6'x8' Diptych, oil, charcoal on canvas, 2014

When did artists first start to use lettering in their work? Signage has been with us for centuries: posters, broadsides, shop and tavern signs. Braque and Picasso seem to be the first artists to see the potential in letters both as shapes and symbols of modern life. Around 1911 they, and other early Cubists, took to incorporating words, especially newspaper print into their work. Right on their heels came the Italian Futurists who used lettering to express the whirling motion that characterized 20th century life. Chagall also liked to toss in bits of Hebrew letters into his Cubist images of Paris and Vitebsk, jumbling past and present. 

6'x4' oil and charcoal on canvas, 2014
But lettering as a subject by itself didn’t really get going until the end of World War I when the German dadaists, primarily Kurt Schwitters, used printed words as the basis for their innovative collages.
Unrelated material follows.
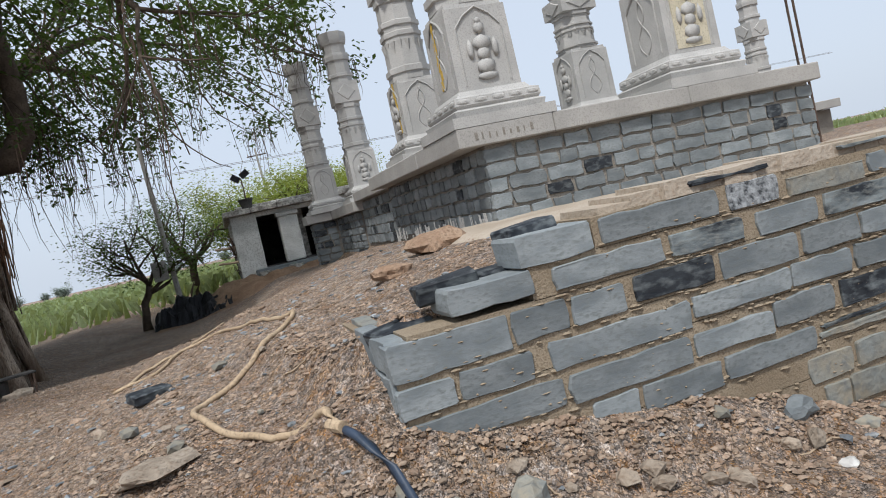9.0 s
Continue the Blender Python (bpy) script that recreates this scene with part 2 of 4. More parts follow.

Schwitters called his work “merz,” reportedly from a scrap of paper he found in the street advertising the local “Commerz” bank.”

I like to use words and letters in my work. Everything I’ve done lately seems to contain signage, whether it makes sense or not. My lettering (as lettering) is still dreadful, but as long as the shapes work in the composition, it doesn’t matter;
I’m never going to be known for my calligraphy.